With climate change and the effects of greenhouse gases becoming better understood, the search is on for ways to produce energy in commercial quantities without causing greenhouse gas emissions.

Biomass is one possibility, since it can act as a reservoir of carbon or as a direct substitute for fossil fuels, without producing greenhouse gases.  Because of the large potential for triticale production in Canada, this crop has merit as an energy-focused biomass feedstock. The use of triticale straw for power generation could also create jobs, increase farm revenue and enhance rural development. 

With a unique combination of natural resources in agriculture, forestry and energy, Alberta has an opportunity to be the national, even global leader in plant-based alternative energy applications.

Triticale-for-energy work is progressing

CTBI is directing a focused R&D effort toward the development of a full technical and economic model of direct combustion of triticale straw to generate power. As part of this work, researchers will analyze considerations relating to harvesting, storage, transportation, utilization and by-product disposal. They will develop a comprehensive cost model for operation of an optimally-sized triticale-based power generation plant.

Currently available technologies and technological gaps will be identified.

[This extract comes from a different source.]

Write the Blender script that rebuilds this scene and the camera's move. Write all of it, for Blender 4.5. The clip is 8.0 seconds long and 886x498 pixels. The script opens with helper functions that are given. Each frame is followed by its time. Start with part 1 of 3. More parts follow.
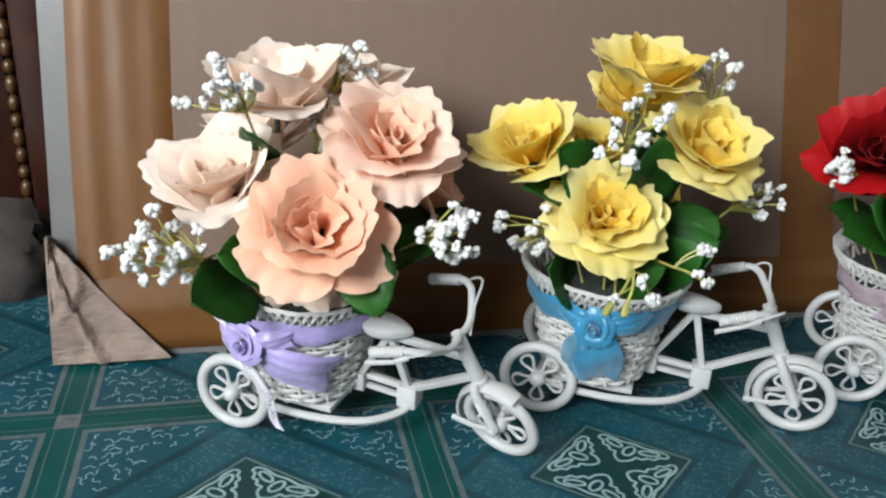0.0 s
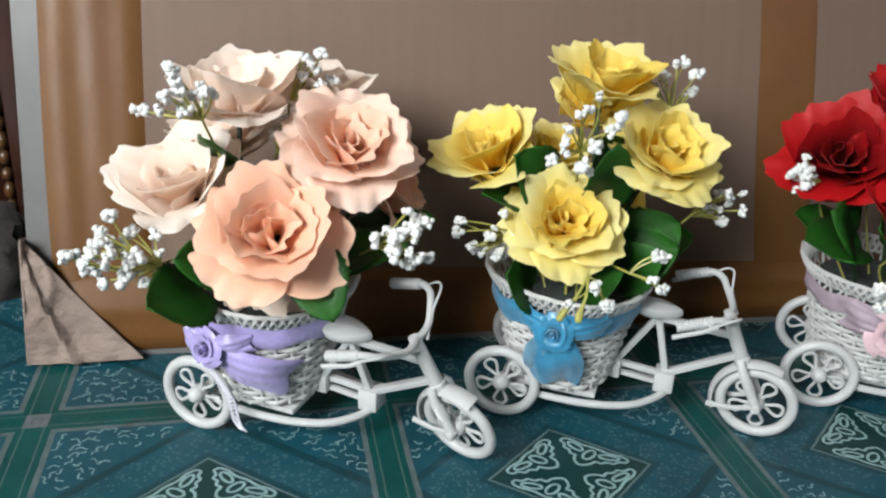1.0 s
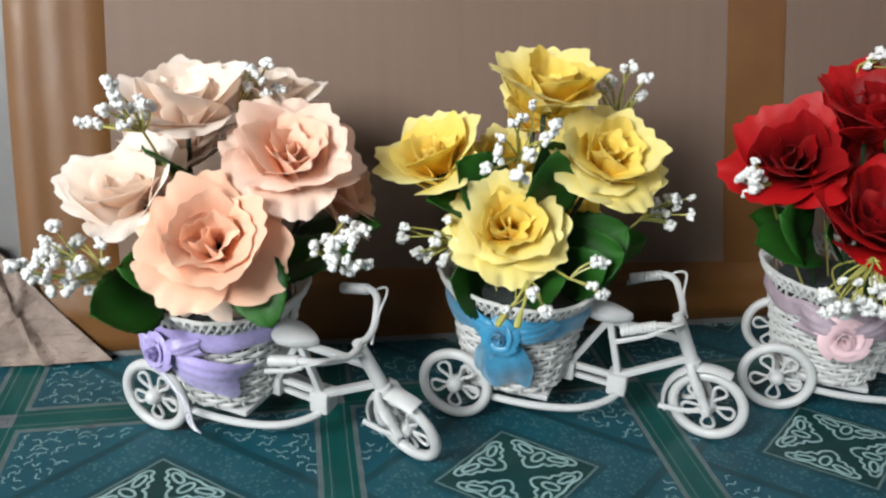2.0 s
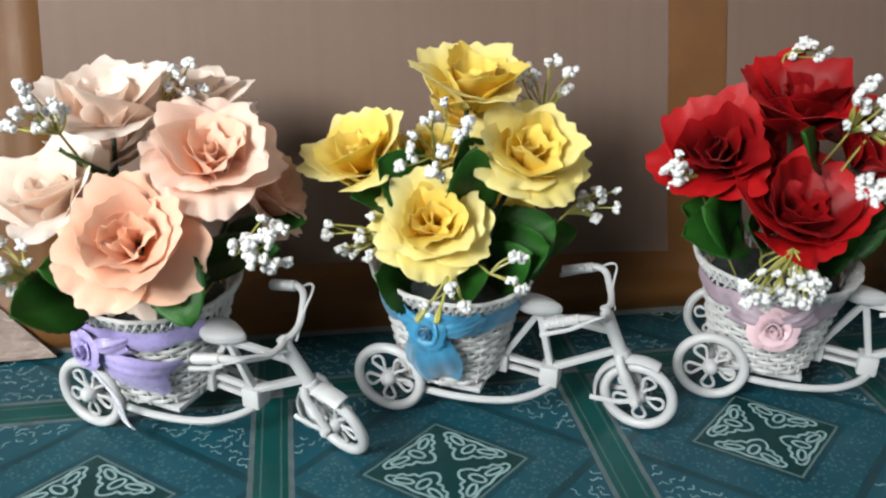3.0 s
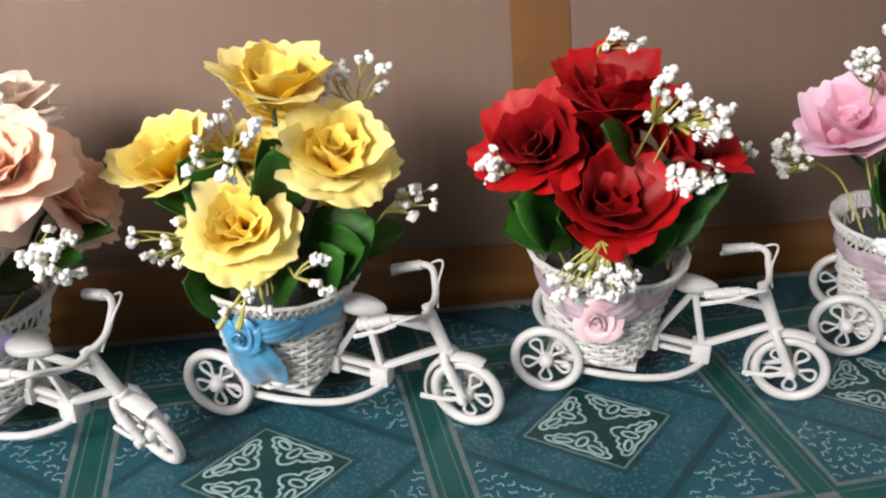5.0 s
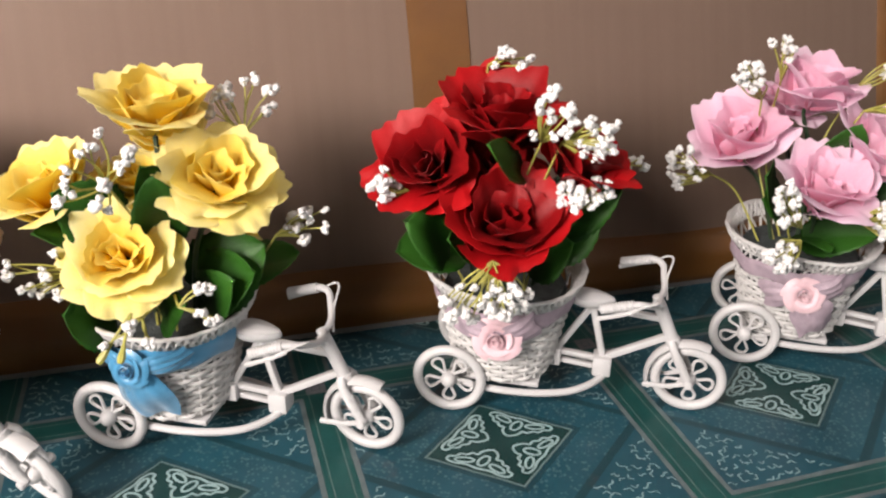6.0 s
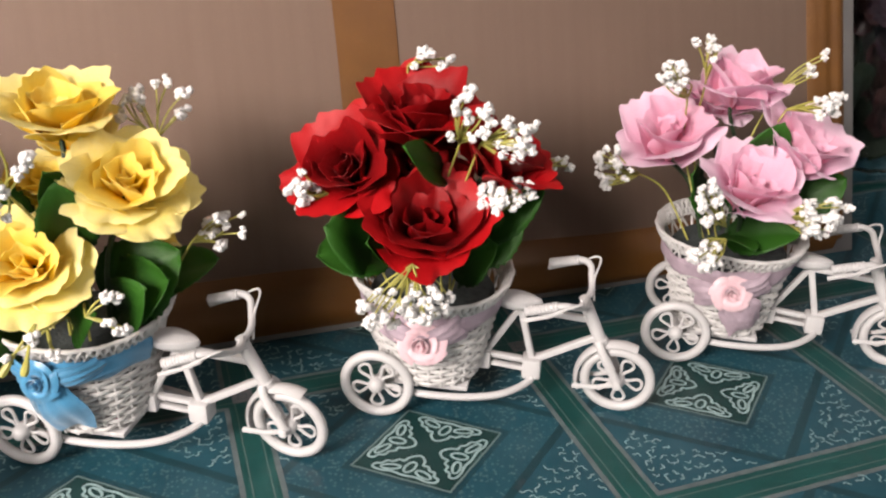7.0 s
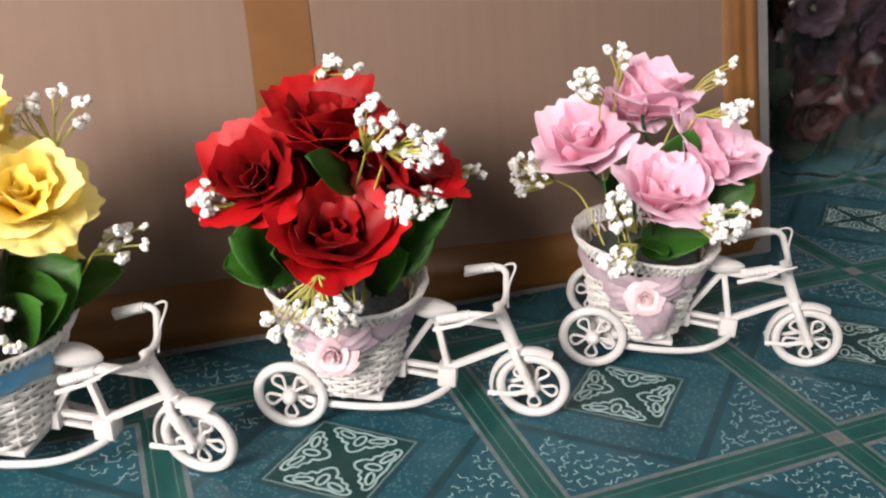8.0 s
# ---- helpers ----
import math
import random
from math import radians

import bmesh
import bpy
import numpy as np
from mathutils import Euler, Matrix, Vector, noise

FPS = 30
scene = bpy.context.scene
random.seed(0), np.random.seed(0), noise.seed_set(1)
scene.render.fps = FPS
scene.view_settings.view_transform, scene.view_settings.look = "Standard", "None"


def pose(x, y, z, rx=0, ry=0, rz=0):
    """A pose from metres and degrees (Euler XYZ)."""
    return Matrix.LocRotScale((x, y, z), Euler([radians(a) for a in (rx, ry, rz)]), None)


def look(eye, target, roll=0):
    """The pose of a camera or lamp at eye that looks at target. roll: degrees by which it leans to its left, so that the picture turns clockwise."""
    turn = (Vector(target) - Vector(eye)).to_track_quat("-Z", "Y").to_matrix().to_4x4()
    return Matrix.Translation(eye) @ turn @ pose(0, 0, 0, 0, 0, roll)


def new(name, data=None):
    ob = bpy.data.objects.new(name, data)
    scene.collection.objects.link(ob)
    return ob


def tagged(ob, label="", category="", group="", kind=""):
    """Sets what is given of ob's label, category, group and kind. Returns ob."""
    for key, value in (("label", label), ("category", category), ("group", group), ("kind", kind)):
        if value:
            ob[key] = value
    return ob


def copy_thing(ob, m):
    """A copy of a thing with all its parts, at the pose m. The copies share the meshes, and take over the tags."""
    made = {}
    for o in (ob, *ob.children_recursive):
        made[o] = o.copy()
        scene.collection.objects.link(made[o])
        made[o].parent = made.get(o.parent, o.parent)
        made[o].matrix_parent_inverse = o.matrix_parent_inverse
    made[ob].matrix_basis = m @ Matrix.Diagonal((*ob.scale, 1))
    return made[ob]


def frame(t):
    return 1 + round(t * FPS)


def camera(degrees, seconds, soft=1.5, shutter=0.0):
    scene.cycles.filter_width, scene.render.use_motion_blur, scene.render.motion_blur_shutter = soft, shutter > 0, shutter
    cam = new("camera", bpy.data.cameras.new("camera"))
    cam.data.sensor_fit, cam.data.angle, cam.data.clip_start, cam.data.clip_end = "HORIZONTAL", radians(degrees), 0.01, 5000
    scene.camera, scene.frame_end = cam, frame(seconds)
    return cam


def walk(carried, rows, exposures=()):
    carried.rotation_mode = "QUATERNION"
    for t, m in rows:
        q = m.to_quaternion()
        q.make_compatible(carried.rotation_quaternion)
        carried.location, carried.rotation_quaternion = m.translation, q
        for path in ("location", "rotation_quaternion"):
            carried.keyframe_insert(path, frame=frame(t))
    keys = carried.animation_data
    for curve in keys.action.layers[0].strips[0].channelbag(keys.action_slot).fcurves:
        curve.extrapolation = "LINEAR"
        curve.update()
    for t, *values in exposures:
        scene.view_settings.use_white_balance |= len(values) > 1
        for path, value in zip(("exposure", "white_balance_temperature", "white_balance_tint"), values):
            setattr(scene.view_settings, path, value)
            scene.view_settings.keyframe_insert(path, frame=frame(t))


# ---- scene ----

Triticale’s carbon cost will be calculated relative to a base-loaded coal-fired power plant, along with the carbon credit value ($ per tonne of CO2) required to make the plant competitive as a function of average power price. Researchers will evaluate the potential extent of triticale cultivation and the yield of triticale straw per gross hectare, while considering other agricultural and non-agricultural land uses.

Taken together, this newly created knowledge will better enable policymakers, the bioenergy industry and other stakeholders to make informed judgments about the use of triticale as a biomass feedstock for alternative energy production.